Bush Doctrine Is 'Only Option,'
So says Robert Kaufman. It's not preemption he declares, but prevention:A departure from previous foreign policy strategies, the Bush
Doctrine is the name given to national security guidelines first outlined by
Bush in a June 2002 speech. They placed greater emphasis on military preemption,
increased military strength, unilateral action, and a commitment to "extending
democracy, liberty, and security to all regions."The doctrine was formalized in a document entitled the National Security
Strategy of the United States of America."What is novel about the Bush Doctrine
to me, is the need sometimes to employ force preemptively, [which] is necessary
because of the dangerous convergence between weapons of mass destruction there
[and the] spread of radicalism," Kaufman said at the Heritage Foundation in
Washington, D.C., on Thursday...
"I remain convinced that for all our problems there, the
battle in Iraq is a vital phase of the war we are fighting ... the war against
radical regimes, radical Islamists, and terrorists who seek to destroy us not
for what we've done, but for who we are," Kaufman said."This is a war we cannot
afford to lose," Kaufman added.
I couldn't agree more.
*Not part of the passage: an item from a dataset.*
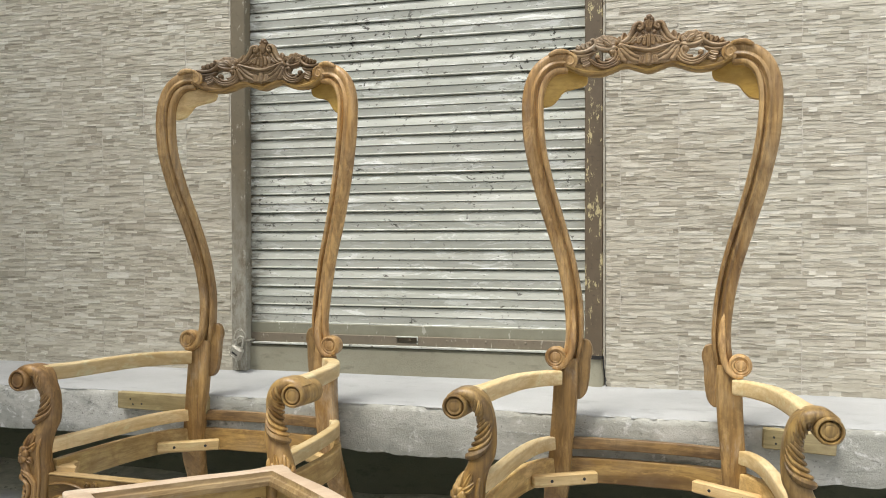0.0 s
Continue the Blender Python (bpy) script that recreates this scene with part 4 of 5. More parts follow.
def apron_carving():
    s = Shape()
    p = apron_face
    for m in (-1, 1):
        def run(points, widths, high=0.007, h=0.0, flute=0.0):
            band(s, p, [(m * a, b) for a, b in points], widths, high, h, 5, flute)

        def plump(root, tip, width, bend=0.0, high=0.008, h=0.0, flute=0.25):
            lobe(s, p, (m * root[0], root[1]), (m * tip[0], tip[1]), width, m * bend, high, h, flute)

        # wavy fillet under the top edge, broken by twin curls
        run([(0.034, 0.344), (0.042, 0.340), (0.075, 0.3425), (0.112, 0.337), (0.145, 0.332), (0.176, 0.335), (0.190, 0.344)], [0.006, 0.007, 0.008, 0.008, 0.008, 0.008, 0.006])
        volute(s, p, m * 0.188, 0.350, 0.010, 1.2, 280, -m, 0.0042, 0.0)
        volute(s, p, m * 0.211, 0.348, 0.010, 1.2, 260, m, 0.0042, 0.0)
        run([(0.208, 0.341), (0.225, 0.338), (0.256, 0.346), (0.290, 0.349), (0.322, 0.345), (0.344, 0.339)], [0.006, 0.008, 0.008, 0.008, 0.008, 0.006])
        # long S-line that ends in a curl
        run([(0.018, 0.331), (0.032, 0.324), (0.048, 0.312), (0.068, 0.299), (0.092, 0.293), (0.112, 0.297), (0.122, 0.310), (0.114, 0.321), (0.102, 0.316)], [0.008, 0.010, 0.009, 0.009, 0.009, 0.010, 0.010, 0.009, 0.007], 0.009)
        button(s, p, m * 0.109, 0.310, 0.0085, None, 0.0, 0.009, 12)
        # flower leaves
        plump((0.008, 0.305), (0.024, 0.312), 0.016, 0.002, 0.009, 0.001)
        plump((0.008, 0.302), (0.022, 0.294), 0.015, -0.002, 0.008, 0.0)
        leaf(s, p, (m * 0.022, 0.303), (m * 0.054, 0.304), 0.013, m * 0.001, 0.005, 0.0)
        leaf(s, p, (m * 0.026, 0.296), (m * 0.048, 0.292), 0.012, m * 0.001, 0.005, 0.0)
        # round comma scroll
        button(s, p, m * 0.067, 0.266, 0.0185, None, 0.0, 0.0065, 18)
        run([(0.040, 0.276), (0.046, 0.254), (0.062, 0.241), (0.084, 0.244), (0.096, 0.264), (0.088, 0.284), (0.070, 0.291)], [0.008, 0.011, 0.013, 0.013, 0.012, 0.010, 0.007], 0.010, 0.0)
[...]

Without Bush, at best we would be trying to contain radical Islam, as we did with communism in the last century. In our multi-polar, porous border, globalized world, such a strategy would have been useless, the only other alternative being race quotas. Remember all the talk of a "Fortress America" back in the 1990's? The President has done away with this defensive mentality and taken the war to the enemy in Iraq. Its a stroke of genius, as I've always maintained.